Work instructions: Quote, word for word, every line starting at the line that contains "4. More parts follow." and ending with the last line of the records; include both of these lines and no others.

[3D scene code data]
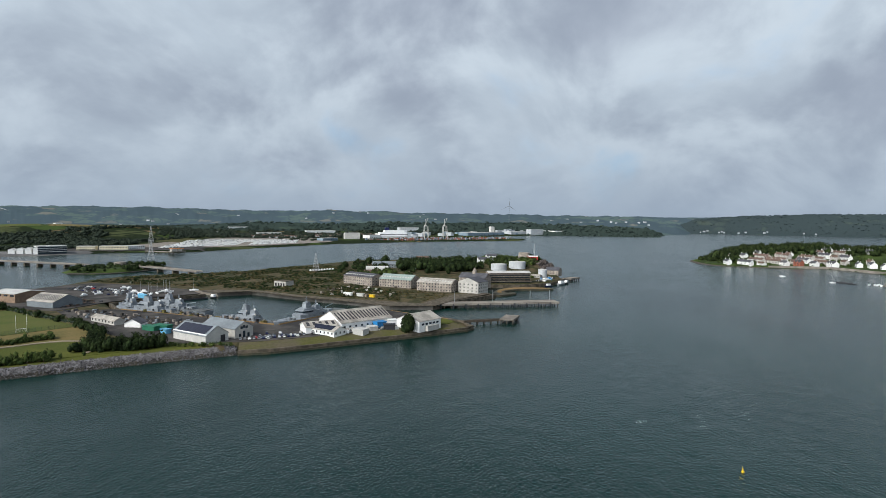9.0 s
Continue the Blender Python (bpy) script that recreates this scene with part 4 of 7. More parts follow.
    for x, z, r in ((-87.5, 37.6, 2.4), (-99.5, 39.6, 2.5), (-91, 36.5, 1.2)):
        part("radome", Shape().dome(x, 3, z, r, 1.0, 14, True), "ship_white", ship, "white satellite dome", True)
        part("radome_base", Shape().rod((x, 3, 34.5), (x, 3, z - r * 0.7), 0.9, 0.7, 8), "ship_white", ship)
    fr2 = Shape()
    for x in np.arange(-118, -92, 3.1):
        fr2.rod((x, -8, 32.4), (x, -8, 35.0), 0.12).rod((x, 8, 32.4), (x, 8, 35.4), 0.12)
    fr2.rod((-110, 0, 32.4), (-110, 0, 38.5), 0.5, 0.3).box(-111, -109, -2, 2, 36, 36.4)
    part("antenna_row", fr2, "ship_white", ship)
    return ship


M["boat_red"] = material("faded_red_canopy", (0.50, 0.07, 0.05), None, 0.4, 0.6, 2.0)
M["deck_teak"] = material("deck_planks", (0.36, 0.29, 0.21), (0.28, 0.22, 0.16), 0.2, 0.8, 2.0)
M["rail_glass"] = material("pale_rail_glass", (0.46, 0.53, 0.54), (0.40, 0.47, 0.48), 0.2, 0.25, 1.0)
M["ship_glass"] = glass_dark("tinted_blue_glass", (0.03, 0.06, 0.10))
cruise_ship()


# ---------------------------------------------------------------- buildings in general
def edge_frame(p, q):
    """Origin, length and turn of a front edge; +y then leads away from the harbour's middle."""
    (ax, ay), (bx, by) = p, q
    if -(by - ay) * (ax + bx) + (bx - ax) * (ay + by) < 0:
        (ax, ay), (bx, by) = (bx, by), (ax, ay)
    return (ax, ay), math.hypot(bx - ax, by - ay), math.degrees(math.atan2(by - ay, bx - ax))


def window_grid(owner, n, x0, x1, zs, w, h, y, mat="glass", name="window", sill=None, face="front"):
    """Single windows that share one mesh, on a front (y) or an end wall (x)."""
    wide = Shape().box(-w / 2, w / 2, -0.07, 0.07, 0, h)
    first = None
    for z in zs:
        for i in range(n):
            u = x0 + (x1 - x0) * (i + 0.5) / n
            if first is None:
                first = part(name, wide, mat, owner)
                ob = first
            else:
                ob = new(name, first.data)
                ob.parent = owner
            ob.location = (u, y, z) if face == "front" else (y, u, z)
            if face != "front":
                ob.rotation_euler = (0, 0, radians(90))
    return first


def block(name, p, q, depth, z, eave, rise, wall, roof, label, category="building", along="x", rows=(), cols=0, win=(1.2, 1.6), flat=False, lights=0, ends=0, group=""):
    """A building on a front edge from p to q: walls, roof, windows."""
    (ax, ay), L, turn = edge_frame(p, q)
    b = thing(name, (ax, ay, z), turn, label, category, group)
    if flat:
        part("wall", Shape().box(0, L, 0, depth, -1.5, eave), wall, b)
        part("roof", Shape().box(-0.3, L + 0.3, -0.3, depth + 0.3, eave, eave + 0.5), roof, b)
    else:
        part("wall", Shape().house(0, L, 0, depth, -1.5, eave, rise, along), wall, b)
        part("roof", Shape().gable(0, L, 0, depth, eave, rise, 0.5, 0.3, along), roof, b)
        if lights:
            for i in range(lights):
                s, x = Shape(), L * (i + 0.5) / lights
                m = Matrix.Translation((x, depth * 0.25, eave + rise * 0.5 + 0.32)) @ Euler((math.atan2(rise, depth / 2), 0, 0)).to_matrix().to_4x4()
                s.box(-L / lights * 0.22, L / lights * 0.22, -depth * 0.17, depth * 0.17, -0.05, 0.06, m)
                part("roof_light", s, "dark", b)
    if cols:
        window_grid(b, cols, 0, L, rows, win[0], win[1], -0.03)
    if ends:
        window_grid(b, ends, 0, depth, rows, win[0], win[1], L + 0.03, face="end")
        window_grid(b, ends, 0, depth, rows, win[0], win[1], -0.03, face="end")
    return b


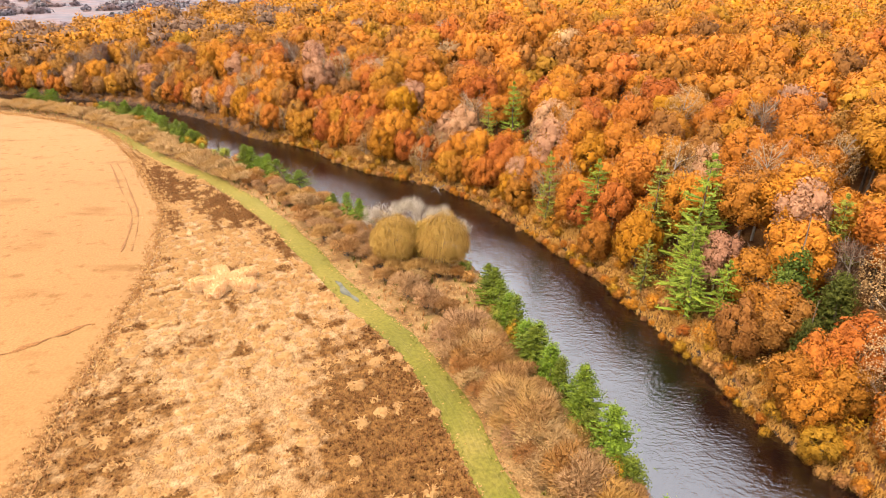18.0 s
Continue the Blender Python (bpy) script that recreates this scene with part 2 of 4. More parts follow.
def lane_material():
    """Mown lane: green in places, sun-bleached in others, with wheel streaks along it (UV x is across, y along)."""
    m, n, l, b = nodes_of("mown_grass_lane")
    green = ramp_node(n, l, noise_node(n, l, 0.10, 5.0), [(0.30, (0.052, 0.062, 0.003)), (0.50, (0.088, 0.088, 0.006)), (0.70, (0.155, 0.118, 0.022))])
    co = n.new("ShaderNodeTexCoord")
    sep = n.new("ShaderNodeSeparateXYZ")
    l.new(co.outputs["Object"], sep.inputs["Vector"])
    dry = ramp_node(n, l, math_node(n, l, "DIVIDE", sep.outputs["Y"], 300.0), [(0.35, (0, 0, 0)), (0.85, (1, 1, 1))])
    green = mix_node(n, l, math_node(n, l, "MULTIPLY", dry, 0.78), green, (0.205, 0.150, 0.032))
    f = ramp_node(n, l, noise_node(n, l, 2.4, 6.0), [(0.28, (0.62, 0.62, 0.55)), (0.65, (1.15, 1.12, 1.05))])
    col = mix_node(n, l, 0.8, green, f, "MULTIPLY")
    uv = n.new("ShaderNodeUVMap")
    mp = n.new("ShaderNodeMapping")
    mp.inputs["Scale"].default_value = (14.0, 0.12, 1)
    l.new(uv.outputs["UV"], mp.inputs["Vector"])
    tex = n.new("ShaderNodeTexNoise")
    tex.inputs["Scale"].default_value, tex.inputs["Detail"].default_value = 1.0, 3.0
    l.new(mp.outputs["Vector"], tex.inputs["Vector"])
    wheel = ramp_node(n, l, tex.outputs["Fac"], [(0.52, (0, 0, 0)), (0.70, (1, 1, 1))])
    col = mix_node(n, l, math_node(n, l, "MULTIPLY", wheel, 0.35), col, (0.198, 0.149, 0.056))
    l.new(col, b.inputs["Base Color"])
    b.inputs["Roughness"].default_value = 0.9
    b.inputs["Specular IOR Level"].default_value = 0.15
    bp = n.new("ShaderNodeBump")
    bp.inputs["Strength"].default_value, bp.inputs["Distance"].default_value = 0.5, 0.12
    l.new(noise_node(n, l, 6.0, 5.0), bp.inputs["Height"])
    l.new(bp.outputs["Normal"], b.inputs["Normal"])
    return m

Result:
Continue the Blender Python (bpy) script that recreates this scene with part 2 of 4. More parts follow.
def lane_material():
    """Mown lane: green in places, sun-bleached in others, with wheel streaks along it (UV x is across, y along)."""
    m, n, l, b = nodes_of("mown_grass_lane")
    green = ramp_node(n, l, noise_node(n, l, 0.10, 5.0), [(0.30, (0.052, 0.062, 0.003)), (0.50, (0.088, 0.088, 0.006)), (0.70, (0.155, 0.118, 0.022))])
    co = n.new("ShaderNodeTexCoord")
    sep = n.new("ShaderNodeSeparateXYZ")
    l.new(co.outputs["Object"], sep.inputs["Vector"])
    dry = ramp_node(n, l, math_node(n, l, "DIVIDE", sep.outputs["Y"], 300.0), [(0.35, (0, 0, 0)), (0.85, (1, 1, 1))])
    green = mix_node(n, l, math_node(n, l, "MULTIPLY", dry, 0.78), green, (0.205, 0.150, 0.032))
    f = ramp_node(n, l, noise_node(n, l, 2.4, 6.0), [(0.28, (0.62, 0.62, 0.55)), (0.65, (1.15, 1.12, 1.05))])
    col = mix_node(n, l, 0.8, green, f, "MULTIPLY")
    uv = n.new("ShaderNodeUVMap")
    mp = n.new("ShaderNodeMapping")
    mp.inputs["Scale"].default_value = (14.0, 0.12, 1)
    l.new(uv.outputs["UV"], mp.inputs["Vector"])
    tex = n.new("ShaderNodeTexNoise")
    tex.inputs["Scale"].default_value, tex.inputs["Detail"].default_value = 1.0, 3.0
    l.new(mp.outputs["Vector"], tex.inputs["Vector"])
    wheel = ramp_node(n, l, tex.outputs["Fac"], [(0.52, (0, 0, 0)), (0.70, (1, 1, 1))])
    col = mix_node(n, l, math_node(n, l, "MULTIPLY", wheel, 0.35), col, (0.198, 0.149, 0.056))
    l.new(col, b.inputs["Base Color"])
    b.inputs["Roughness"].default_value = 0.9
    b.inputs["Specular IOR Level"].default_value = 0.15
    bp = n.new("ShaderNodeBump")
    bp.inputs["Strength"].default_value, bp.inputs["Distance"].default_value = 0.5, 0.12
    l.new(noise_node(n, l, 6.0, 5.0), bp.inputs["Height"])
    l.new(bp.outputs["Normal"], b.inputs["Normal"])
    return m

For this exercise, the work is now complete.